Expert warns that HK's shortage of psychiatrists could last two decades
Professor warns the city needs at least 700 specialists but only has 275 - not enough to cope with rise in tragedies involving mental patients
The severe shortage of psychiatrists in public hospitals is likely to continue for at least two decades, while the city struggles to deal with an increase in fatal tragedies involving mental patients, a leading psychiatrist has warned.
Citing standards established by the World Health Organisation, Hong Kong College of Psychiatrists president Professor Linda Lam Chiu-wa said there should be one psychiatrist for every 10,000 people - meaning Hong Kong needs at least 700. At present, there are only 275.
Meanwhile, only nine out of 305 trainee doctors have been assigned to six-year psychiatric courses this year, a drop of more than half from 20 in 2011. At the same time, the pace of recruitment has fallen behind the turnover rate in psychiatry, which saw a loss of 11 doctors last year.
The shortfall was put in sharp focus this month when a schizophrenic woman allegedly threw her two-month-old daughter to her death from a high-rise building. Lam said the tragedy was another sober reminder of the inadequate attention our society had given to mental health care.
"Lack of clinicians in mental health has been a long-standing problem. The manpower for psychiatrists in the city still falls far short of our counterparts with comparable socio-economic standards," she said.
Of the 275 registered psychiatrists in the city, around 70 work in private clinics, leaving those remaining in public hospitals to take care of at least 200,000 patients who have been diagnosed with severe mental disorders.
"Even if 20 trainees are assigned to the field each year, it would still take 20 years or so for the number to meet the international standard," the professor said.
The Hospital Authority says there are not enough medical graduates to assign to certain specialities while other fields such as internal medicine, accident and emergency, and surgery have far greater need for doctors.
Dr Pang Fei-chau, the authority's chief manager (medical grades), said: "Our priority is to fill existing vacancies in different specialities first. We are trying our best to hire people, but the number of graduates is limited."
The authority has assigned 69 trainees to internal medicine, a field which saw the departure of 70 doctors last year - the greatest loss of all specialties.
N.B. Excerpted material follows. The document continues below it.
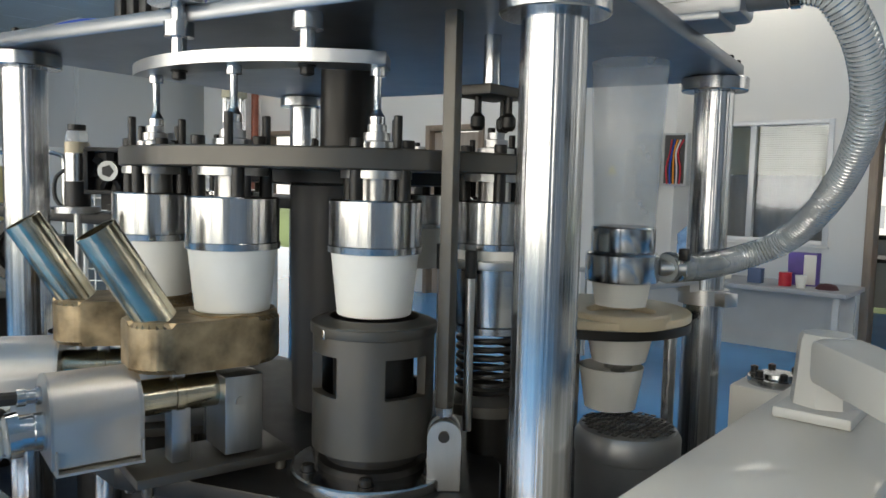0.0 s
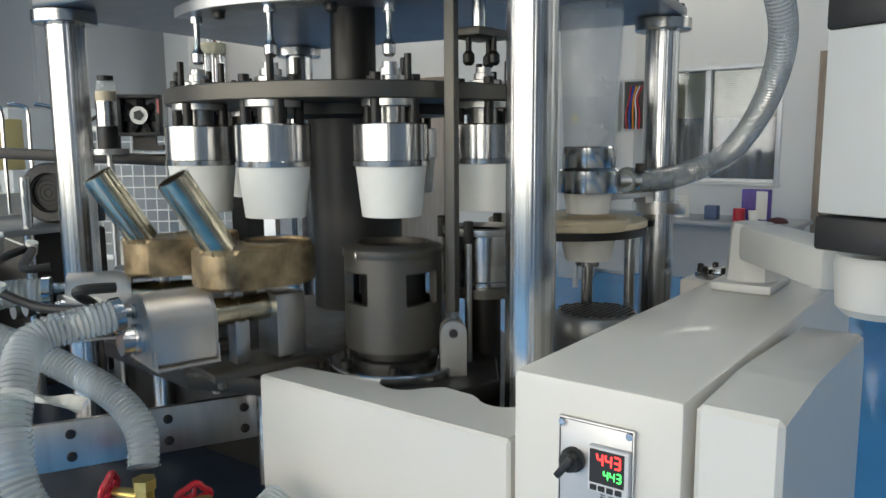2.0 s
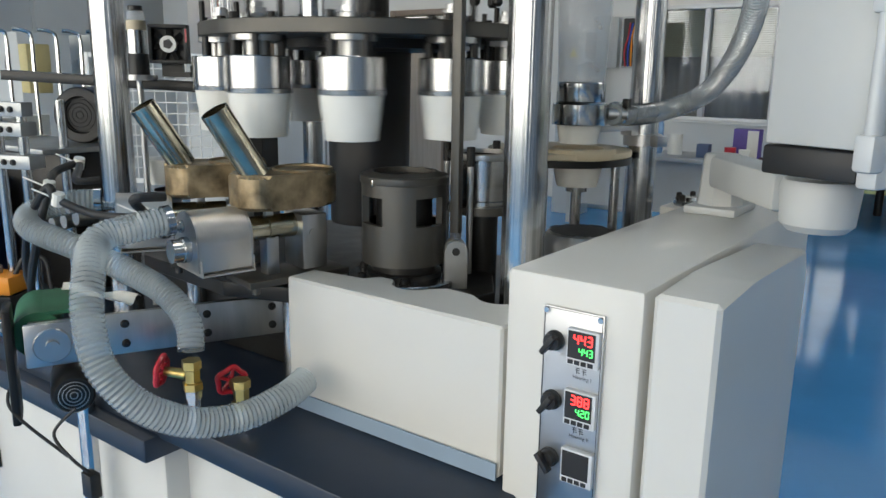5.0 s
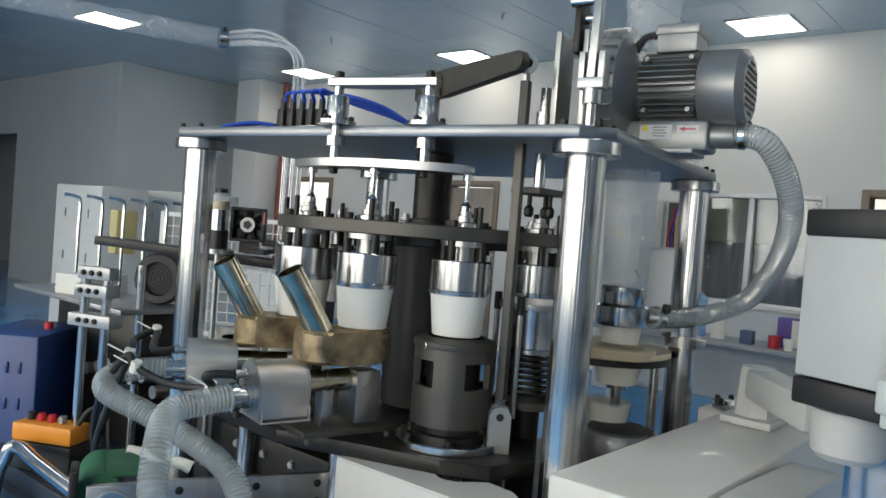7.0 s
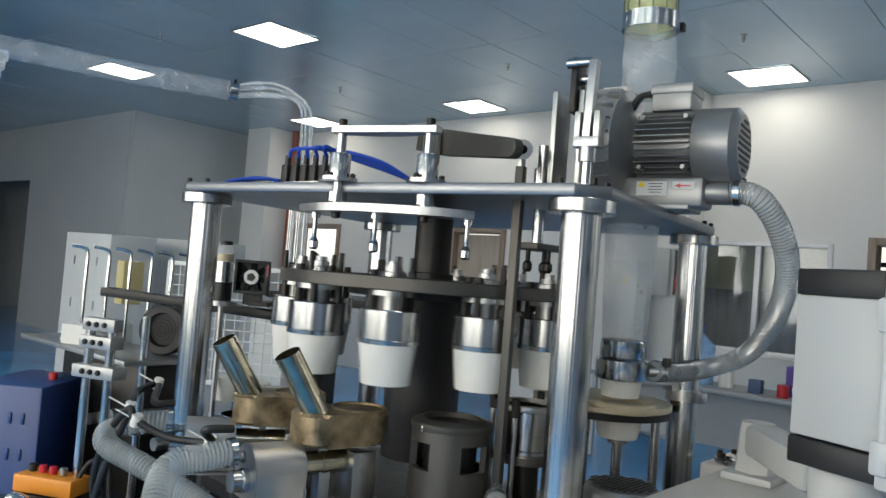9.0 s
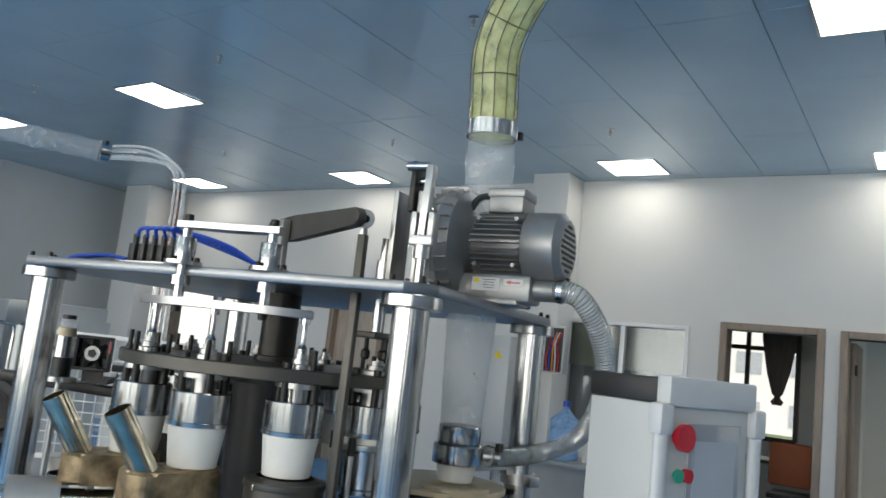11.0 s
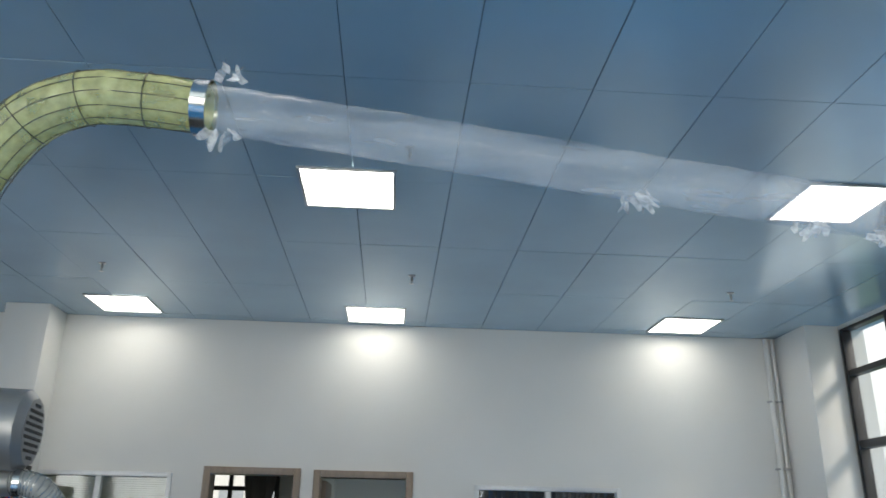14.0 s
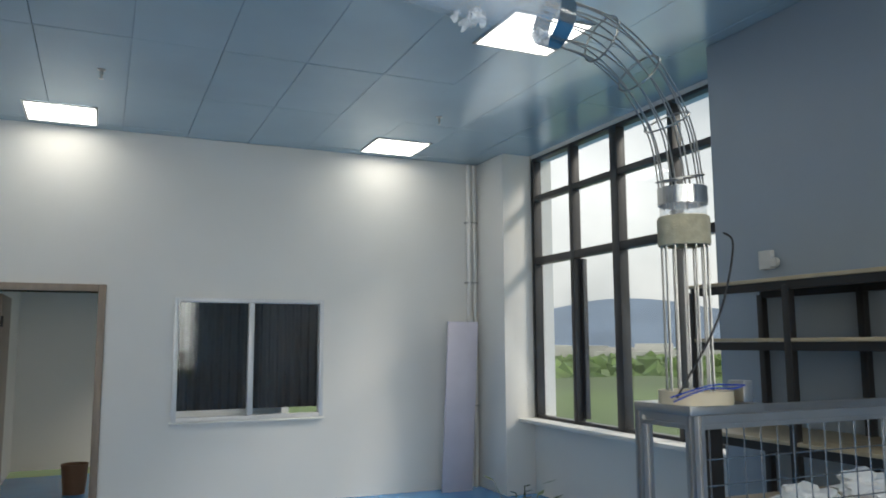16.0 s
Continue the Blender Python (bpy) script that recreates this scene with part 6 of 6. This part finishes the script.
part("rear_plate", bm, BLACKOX, feeder)
bm = B()
bx(bm, (-0.45, 0.60, 1.1), (0.06, 0.06, 0.6))
part("rear_leg", bm, BLACKOX, feeder)

fan = thing("cooling_fan", pose(-0.278, 0.185, 0, 0, 0, 41), "black square cooling fan with a red edge on a bracket", "fan")
bm = B()
for cx_, cz_, sx, sz in ((0, 0.04, 0.088, 0.008), (0, -0.04, 0.088, 0.008), (0.04, 0, 0.008, 0.072), (-0.04, 0, 0.008, 0.072)):
    bx(bm, (cx_, 0, 1.466 + cz_), (sx, 0.03, sz), None, 0.001)
bx(bm, (0, 0.014, 1.466), (0.078, 0.002, 0.078))
part("frame", bm, BLACK, fan)
bm = B()
cyl(bm, (0, -0.013, 1.466), (0, 0.010, 1.466), 0.019, 24)
part("hub", bm, ANOD, fan)
bm = B()
cyl(bm, (0, -0.0145, 1.466), (0, -0.0131, 1.466), 0.012, 5)
part("hub_label", bm, BLACK, fan)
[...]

Accident and emergency units and surgery have been assigned 42 doctors, while surgery has 32 trainees this year to take up vacancies.
Pang expected the overall shortage in doctors would not begin to be resolved until 2015, when the number of graduate doctors will increase from the existing 250 a year to around 400. It takes a trainee at least six years of college and clinical training to become a specialist.
Lam said the government should formulate a long-term mental health policy so that psychiatrists - who are working under great pressure with huge workloads in public hospitals - can see better prospects.
"They feel gloomy about their future now, as it seems no balance can be reached in the foreseeable future between the manpower shortage and increasing public demand," she said.
"It is to be expected more will chose to leave the public sector under this undesirable environment, and that society may suffer with tragedies harder to prevent."